Quote the entries in full, character for character, without their images.

## begin

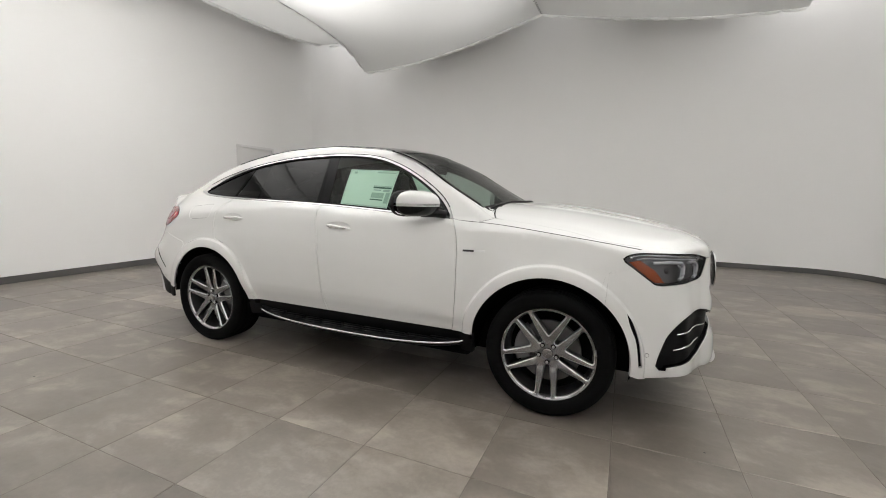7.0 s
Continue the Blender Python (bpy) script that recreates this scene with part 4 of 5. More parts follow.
for ob in glass_piece("quarter_glass", -1.69, -1.69, -1.195, -1.285, M_PRIVACY, 0.005, "dark tinted quarter window") + \
        glass_piece("rear_door_glass", -1.165, -1.255, -0.400, -0.360, M_PRIVACY, 0.005, "dark tinted rear door window") + \
        glass_piece("front_door_glass", -0.300, -0.240, 0.78, 0.775, M_GLASS, 0.005, "green-tinted front door window"):
    ob.visible_shadow = False
glass_piece("window_bar", -1.195, -1.285, -1.165, -1.255, M_PILLAR, 0.0, "black window divider")
glass_piece("window_bar", -1.002, -1.000, -0.988, -0.986, M_PILLAR, 0.003, "black window divider")
glass_piece("pillar_trim", -0.400, -0.360, -0.386, -0.326, M_PILLAR, 0.002, "gloss black pillar trim")
glass_piece("pillar_trim", -0.384, -0.324, -0.300, -0.240, M_PILLAR, 0.002, "gloss black pillar trim")

# ---- the car: lamps, grille, trims ----
def on_skin(points, deep=0.0, gap=0.015):
    """Places on the skin along a line of (way, height)."""
    p = np.array(smooth_line(points, gap) if len(points) > 2 else straight(points, gap))
    return [tuple(v) for v in skin(p[:, 0], p[:, 1], deep)]


def mirror_bm(bm):
    b2 = bm.copy()
    for v in b2.verts:
        v.co.y *= -1
    bmesh.ops.reverse_faces(b2, faces=b2.faces)
    return b2


def pair(name, bm, mat, parent=None, label="", smooth=50):
    other = mirror_bm(bm)
    return part(name, bm, mat, parent or car, label, smooth), part(name, other, mat, parent or car, label, smooth)


def skin_rod(name, points, radius, mat, deep=0.0, label="", flat=None):
    bm = tube(on_skin(points, deep) if not flat else [tuple(skin(a, b, deep)) for a, b in straight(points, 0.012)], radius, 8)
    return pair(name, bm, mat, None, label)


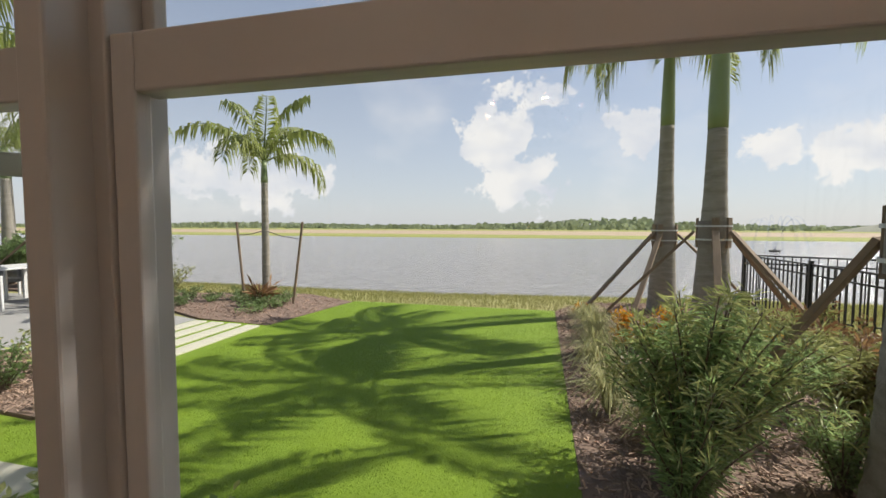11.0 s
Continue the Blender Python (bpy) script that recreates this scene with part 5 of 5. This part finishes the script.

## end

> **Result for this exercise**:
7.0 s
Continue the Blender Python (bpy) script that recreates this scene with part 4 of 5. More parts follow.
for ob in glass_piece("quarter_glass", -1.69, -1.69, -1.195, -1.285, M_PRIVACY, 0.005, "dark tinted quarter window") + \
        glass_piece("rear_door_glass", -1.165, -1.255, -0.400, -0.360, M_PRIVACY, 0.005, "dark tinted rear door window") + \
        glass_piece("front_door_glass", -0.300, -0.240, 0.78, 0.775, M_GLASS, 0.005, "green-tinted front door window"):
    ob.visible_shadow = False
glass_piece("window_bar", -1.195, -1.285, -1.165, -1.255, M_PILLAR, 0.0, "black window divider")
glass_piece("window_bar", -1.002, -1.000, -0.988, -0.986, M_PILLAR, 0.003, "black window divider")
glass_piece("pillar_trim", -0.400, -0.360, -0.386, -0.326, M_PILLAR, 0.002, "gloss black pillar trim")
glass_piece("pillar_trim", -0.384, -0.324, -0.300, -0.240, M_PILLAR, 0.002, "gloss black pillar trim")

# ---- the car: lamps, grille, trims ----
def on_skin(points, deep=0.0, gap=0.015):
    """Places on the skin along a line of (way, height)."""
    p = np.array(smooth_line(points, gap) if len(points) > 2 else straight(points, gap))
    return [tuple(v) for v in skin(p[:, 0], p[:, 1], deep)]


def mirror_bm(bm):
    b2 = bm.copy()
    for v in b2.verts:
        v.co.y *= -1
    bmesh.ops.reverse_faces(b2, faces=b2.faces)
    return b2


def pair(name, bm, mat, parent=None, label="", smooth=50):
    other = mirror_bm(bm)
    return part(name, bm, mat, parent or car, label, smooth), part(name, other, mat, parent or car, label, smooth)


def skin_rod(name, points, radius, mat, deep=0.0, label="", flat=None):
    bm = tube(on_skin(points, deep) if not flat else [tuple(skin(a, b, deep)) for a, b in straight(points, 0.012)], radius, 8)
    return pair(name, bm, mat, None, label)


11.0 s
Continue the Blender Python (bpy) script that recreates this scene with part 5 of 5. This part finishes the script.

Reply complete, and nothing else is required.